Sunday, November 18, 2007

Audaciously Hopeful


Just got done reading two separate items. The first, from my property textbook, was long and boring and related to the economics of rent control.


The second, from the Atlantic, was a compelling argument and epic endorsement for Barack Obama written by Andrew Sullivan.


If you've got about 20 minutes, feel free to read the full piece here.

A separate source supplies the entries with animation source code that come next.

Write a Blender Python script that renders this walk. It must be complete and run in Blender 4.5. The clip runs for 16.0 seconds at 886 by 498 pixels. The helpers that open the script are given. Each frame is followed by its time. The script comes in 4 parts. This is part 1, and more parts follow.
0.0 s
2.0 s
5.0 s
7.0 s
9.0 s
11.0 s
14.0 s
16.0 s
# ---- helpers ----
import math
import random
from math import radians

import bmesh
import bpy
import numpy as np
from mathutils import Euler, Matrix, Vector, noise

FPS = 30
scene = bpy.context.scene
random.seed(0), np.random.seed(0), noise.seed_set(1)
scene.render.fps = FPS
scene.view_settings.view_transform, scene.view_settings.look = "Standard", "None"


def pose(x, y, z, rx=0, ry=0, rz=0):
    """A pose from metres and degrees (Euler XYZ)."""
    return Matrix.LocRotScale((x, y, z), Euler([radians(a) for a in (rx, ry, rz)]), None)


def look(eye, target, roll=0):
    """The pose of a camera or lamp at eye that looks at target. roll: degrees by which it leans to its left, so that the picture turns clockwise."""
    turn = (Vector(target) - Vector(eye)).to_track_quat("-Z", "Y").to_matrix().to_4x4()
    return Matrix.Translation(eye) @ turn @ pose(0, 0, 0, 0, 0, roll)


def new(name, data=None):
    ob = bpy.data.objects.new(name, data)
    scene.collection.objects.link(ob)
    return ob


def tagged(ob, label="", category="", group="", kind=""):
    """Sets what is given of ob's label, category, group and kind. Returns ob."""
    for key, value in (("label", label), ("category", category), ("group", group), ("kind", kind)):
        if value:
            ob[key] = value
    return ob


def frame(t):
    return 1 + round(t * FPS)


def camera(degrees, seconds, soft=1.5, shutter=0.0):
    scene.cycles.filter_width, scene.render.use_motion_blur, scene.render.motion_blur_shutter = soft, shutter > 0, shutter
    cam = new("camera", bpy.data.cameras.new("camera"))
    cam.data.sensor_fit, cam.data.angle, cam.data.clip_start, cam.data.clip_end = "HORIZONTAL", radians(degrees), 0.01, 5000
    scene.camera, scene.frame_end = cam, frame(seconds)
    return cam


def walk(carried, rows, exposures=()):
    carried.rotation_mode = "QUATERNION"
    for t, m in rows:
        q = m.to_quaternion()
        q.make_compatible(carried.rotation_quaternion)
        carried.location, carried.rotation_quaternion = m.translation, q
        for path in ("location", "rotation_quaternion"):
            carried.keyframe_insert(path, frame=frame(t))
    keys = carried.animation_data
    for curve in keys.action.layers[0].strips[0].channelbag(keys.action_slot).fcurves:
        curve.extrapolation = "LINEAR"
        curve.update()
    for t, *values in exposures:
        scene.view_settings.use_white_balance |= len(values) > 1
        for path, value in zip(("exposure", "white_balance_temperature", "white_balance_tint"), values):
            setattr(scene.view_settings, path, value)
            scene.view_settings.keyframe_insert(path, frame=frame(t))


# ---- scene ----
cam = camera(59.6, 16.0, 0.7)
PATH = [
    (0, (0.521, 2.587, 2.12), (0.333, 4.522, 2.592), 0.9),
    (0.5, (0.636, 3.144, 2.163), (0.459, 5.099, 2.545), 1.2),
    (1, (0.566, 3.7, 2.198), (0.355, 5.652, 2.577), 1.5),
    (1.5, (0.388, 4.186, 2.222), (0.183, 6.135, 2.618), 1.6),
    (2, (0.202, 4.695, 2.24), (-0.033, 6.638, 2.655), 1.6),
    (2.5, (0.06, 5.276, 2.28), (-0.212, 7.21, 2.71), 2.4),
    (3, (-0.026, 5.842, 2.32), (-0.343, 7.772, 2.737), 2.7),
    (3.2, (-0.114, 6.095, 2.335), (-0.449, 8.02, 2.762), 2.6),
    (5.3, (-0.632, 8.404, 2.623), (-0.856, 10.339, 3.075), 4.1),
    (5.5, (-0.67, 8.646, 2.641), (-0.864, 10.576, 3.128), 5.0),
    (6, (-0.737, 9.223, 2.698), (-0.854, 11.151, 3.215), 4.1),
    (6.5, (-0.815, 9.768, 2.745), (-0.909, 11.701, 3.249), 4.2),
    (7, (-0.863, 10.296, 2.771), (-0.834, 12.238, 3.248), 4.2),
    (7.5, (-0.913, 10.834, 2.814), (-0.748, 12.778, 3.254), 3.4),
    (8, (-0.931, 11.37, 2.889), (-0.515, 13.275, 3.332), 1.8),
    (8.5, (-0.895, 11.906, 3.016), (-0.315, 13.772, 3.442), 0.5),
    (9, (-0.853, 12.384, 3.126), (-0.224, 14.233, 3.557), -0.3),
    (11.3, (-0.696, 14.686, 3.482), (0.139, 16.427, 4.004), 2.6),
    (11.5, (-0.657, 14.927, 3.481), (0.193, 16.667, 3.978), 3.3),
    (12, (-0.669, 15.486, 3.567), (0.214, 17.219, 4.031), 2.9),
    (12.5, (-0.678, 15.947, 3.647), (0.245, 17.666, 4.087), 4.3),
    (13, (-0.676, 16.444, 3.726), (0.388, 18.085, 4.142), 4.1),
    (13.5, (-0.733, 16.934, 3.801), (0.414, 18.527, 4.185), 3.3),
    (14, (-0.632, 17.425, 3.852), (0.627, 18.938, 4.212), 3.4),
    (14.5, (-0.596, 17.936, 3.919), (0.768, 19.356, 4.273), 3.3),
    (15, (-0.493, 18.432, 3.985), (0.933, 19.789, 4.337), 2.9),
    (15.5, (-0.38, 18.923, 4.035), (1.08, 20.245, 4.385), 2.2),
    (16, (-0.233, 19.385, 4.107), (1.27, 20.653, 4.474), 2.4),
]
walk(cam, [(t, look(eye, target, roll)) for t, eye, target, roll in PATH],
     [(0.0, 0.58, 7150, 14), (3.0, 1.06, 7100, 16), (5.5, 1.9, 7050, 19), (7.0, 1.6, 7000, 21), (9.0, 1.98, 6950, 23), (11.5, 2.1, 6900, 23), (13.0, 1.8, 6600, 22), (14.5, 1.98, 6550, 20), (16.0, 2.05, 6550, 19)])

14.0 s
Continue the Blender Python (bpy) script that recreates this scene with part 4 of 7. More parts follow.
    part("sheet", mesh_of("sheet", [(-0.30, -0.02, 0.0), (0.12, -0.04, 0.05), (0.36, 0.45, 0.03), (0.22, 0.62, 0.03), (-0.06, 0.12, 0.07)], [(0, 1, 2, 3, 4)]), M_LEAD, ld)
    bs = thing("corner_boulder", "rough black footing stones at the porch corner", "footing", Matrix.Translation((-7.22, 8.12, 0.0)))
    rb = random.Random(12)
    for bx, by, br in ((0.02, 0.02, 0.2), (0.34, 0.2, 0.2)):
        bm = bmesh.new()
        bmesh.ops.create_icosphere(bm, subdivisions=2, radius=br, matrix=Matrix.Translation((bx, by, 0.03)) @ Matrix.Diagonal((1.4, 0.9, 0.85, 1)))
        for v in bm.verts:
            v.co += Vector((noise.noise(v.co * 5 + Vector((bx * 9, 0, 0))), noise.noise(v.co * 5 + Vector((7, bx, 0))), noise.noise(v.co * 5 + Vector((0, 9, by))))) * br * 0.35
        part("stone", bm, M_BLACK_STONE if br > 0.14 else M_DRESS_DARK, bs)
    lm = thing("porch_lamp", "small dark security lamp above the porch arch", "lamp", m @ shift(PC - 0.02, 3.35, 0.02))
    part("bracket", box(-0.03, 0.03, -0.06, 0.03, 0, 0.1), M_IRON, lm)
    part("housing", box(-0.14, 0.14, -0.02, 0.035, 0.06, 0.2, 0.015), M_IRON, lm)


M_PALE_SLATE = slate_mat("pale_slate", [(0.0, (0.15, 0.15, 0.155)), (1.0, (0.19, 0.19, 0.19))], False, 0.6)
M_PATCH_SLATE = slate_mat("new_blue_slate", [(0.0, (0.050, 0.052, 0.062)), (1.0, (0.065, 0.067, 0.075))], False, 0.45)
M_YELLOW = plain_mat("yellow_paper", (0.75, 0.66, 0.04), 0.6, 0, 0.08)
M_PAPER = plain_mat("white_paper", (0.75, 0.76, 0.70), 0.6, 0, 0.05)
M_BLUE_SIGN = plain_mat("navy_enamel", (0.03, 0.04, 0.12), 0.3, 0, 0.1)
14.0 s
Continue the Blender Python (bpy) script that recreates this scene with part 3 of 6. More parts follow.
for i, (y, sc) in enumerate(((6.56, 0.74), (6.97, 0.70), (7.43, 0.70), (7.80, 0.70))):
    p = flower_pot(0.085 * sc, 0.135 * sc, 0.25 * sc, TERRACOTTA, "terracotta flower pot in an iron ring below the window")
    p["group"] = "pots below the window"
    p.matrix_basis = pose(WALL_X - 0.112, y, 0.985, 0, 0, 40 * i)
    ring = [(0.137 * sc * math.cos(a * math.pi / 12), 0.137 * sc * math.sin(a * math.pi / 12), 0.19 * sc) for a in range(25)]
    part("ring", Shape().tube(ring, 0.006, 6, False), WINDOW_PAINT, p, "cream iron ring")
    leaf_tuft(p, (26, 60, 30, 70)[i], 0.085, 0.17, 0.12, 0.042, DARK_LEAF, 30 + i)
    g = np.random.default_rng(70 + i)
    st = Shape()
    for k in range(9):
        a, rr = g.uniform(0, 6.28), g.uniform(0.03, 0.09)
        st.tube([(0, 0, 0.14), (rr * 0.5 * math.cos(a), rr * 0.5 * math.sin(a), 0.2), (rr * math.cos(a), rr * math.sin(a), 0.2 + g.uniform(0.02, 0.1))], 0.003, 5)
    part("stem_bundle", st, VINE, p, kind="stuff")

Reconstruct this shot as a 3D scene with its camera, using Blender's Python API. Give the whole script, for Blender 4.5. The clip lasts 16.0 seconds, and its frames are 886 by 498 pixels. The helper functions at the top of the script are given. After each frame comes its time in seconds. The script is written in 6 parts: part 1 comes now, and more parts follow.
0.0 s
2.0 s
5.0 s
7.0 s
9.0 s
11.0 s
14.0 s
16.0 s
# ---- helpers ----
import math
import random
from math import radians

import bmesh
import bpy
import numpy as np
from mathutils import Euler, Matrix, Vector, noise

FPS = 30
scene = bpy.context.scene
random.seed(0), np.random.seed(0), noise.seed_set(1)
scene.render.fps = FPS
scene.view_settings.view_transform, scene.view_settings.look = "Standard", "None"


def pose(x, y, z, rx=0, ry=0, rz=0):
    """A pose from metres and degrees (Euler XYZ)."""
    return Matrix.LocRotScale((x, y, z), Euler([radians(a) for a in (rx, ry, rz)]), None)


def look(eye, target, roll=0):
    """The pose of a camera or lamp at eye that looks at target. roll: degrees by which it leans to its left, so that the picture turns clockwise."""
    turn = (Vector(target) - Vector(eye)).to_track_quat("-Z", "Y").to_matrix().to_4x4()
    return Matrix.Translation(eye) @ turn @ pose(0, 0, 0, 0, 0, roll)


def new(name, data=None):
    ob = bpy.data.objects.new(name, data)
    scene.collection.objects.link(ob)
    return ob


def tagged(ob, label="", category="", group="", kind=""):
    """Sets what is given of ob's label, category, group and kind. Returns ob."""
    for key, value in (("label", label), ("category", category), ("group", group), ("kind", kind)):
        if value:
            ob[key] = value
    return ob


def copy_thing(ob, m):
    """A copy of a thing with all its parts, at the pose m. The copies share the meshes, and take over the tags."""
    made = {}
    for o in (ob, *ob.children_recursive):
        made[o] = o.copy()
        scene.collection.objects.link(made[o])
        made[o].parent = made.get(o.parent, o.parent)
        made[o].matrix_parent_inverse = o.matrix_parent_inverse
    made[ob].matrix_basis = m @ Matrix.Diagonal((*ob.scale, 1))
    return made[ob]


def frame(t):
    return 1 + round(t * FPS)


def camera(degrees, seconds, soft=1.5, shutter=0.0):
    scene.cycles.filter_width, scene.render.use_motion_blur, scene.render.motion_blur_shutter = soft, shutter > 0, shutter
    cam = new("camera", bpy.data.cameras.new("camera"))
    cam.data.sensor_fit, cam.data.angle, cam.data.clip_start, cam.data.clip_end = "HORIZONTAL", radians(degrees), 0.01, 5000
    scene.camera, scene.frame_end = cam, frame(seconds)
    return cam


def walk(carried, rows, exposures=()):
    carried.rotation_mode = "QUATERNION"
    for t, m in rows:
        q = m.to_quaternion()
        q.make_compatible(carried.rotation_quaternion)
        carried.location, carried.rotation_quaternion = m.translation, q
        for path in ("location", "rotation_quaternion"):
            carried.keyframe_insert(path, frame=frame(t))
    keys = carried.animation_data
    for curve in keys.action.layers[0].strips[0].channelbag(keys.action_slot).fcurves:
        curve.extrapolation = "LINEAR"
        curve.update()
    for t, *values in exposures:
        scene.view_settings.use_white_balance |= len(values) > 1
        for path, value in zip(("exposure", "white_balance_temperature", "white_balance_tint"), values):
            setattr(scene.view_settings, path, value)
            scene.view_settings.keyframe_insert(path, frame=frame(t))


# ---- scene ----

Otherwise, here's the summary:


America is deathly ill. It has been so for quite some time and it's mostly on account of the violently hostile political divide that those oft-bickering baby boomers have left as their most unwelcome legacy. According to Andrew Sullivan, there's really only one possible treatment, and at this stage it's only experimental: Barack Obama. Here's a paragraph that I found particularly illustrative of his point--


"To be black and white, to have belonged to a nonreligious home and a Christian church, to have attended a majority-Muslim school in Indonesia and a black church in urban Chicago, to be more than one thing and sometimes not fully anything—this is an increasingly common experience for Americans, including many racial minorities. Obama expresses such a conflicted but resilient identity before he even utters a word. And this complexity, with its internal tensions, contradictions, and moods, may increasingly be the main thing all Americans have in common."


Sullivan goes on to make the other key arguments for Obama: his credibility (both domestically and internationally) on the Iraq war issue, his electability, his cross-over appeal with Republicans, his ease with religion, his charisma, and yes, even his face. In this little excerpt, Sullivan explains just how a face and a name might radically alter a young man's conception of what America stands for:


"Consider this hypothetical. It’s November 2008. A young Pakistani Muslim is watching television and sees that this man—Barack Hussein Obama—is the new face of America. In one simple image, America’s soft power has been ratcheted up not a notch, but a logarithm. A brown-skinned man whose father was an African, who grew up in Indonesia and Hawaii, who attended a majority-Muslim school as a boy, is now the alleged enemy. If you wanted the crudest but most effective weapon against the demonization of America that fuels Islamist ideology, Obama’s face gets close. It proves them wrong about what America is in ways no words can."


Goodbye domestic rancor and suspicion, hello hand-holding and goodwill.


Optimistic? Nope, just audaciously hopeful.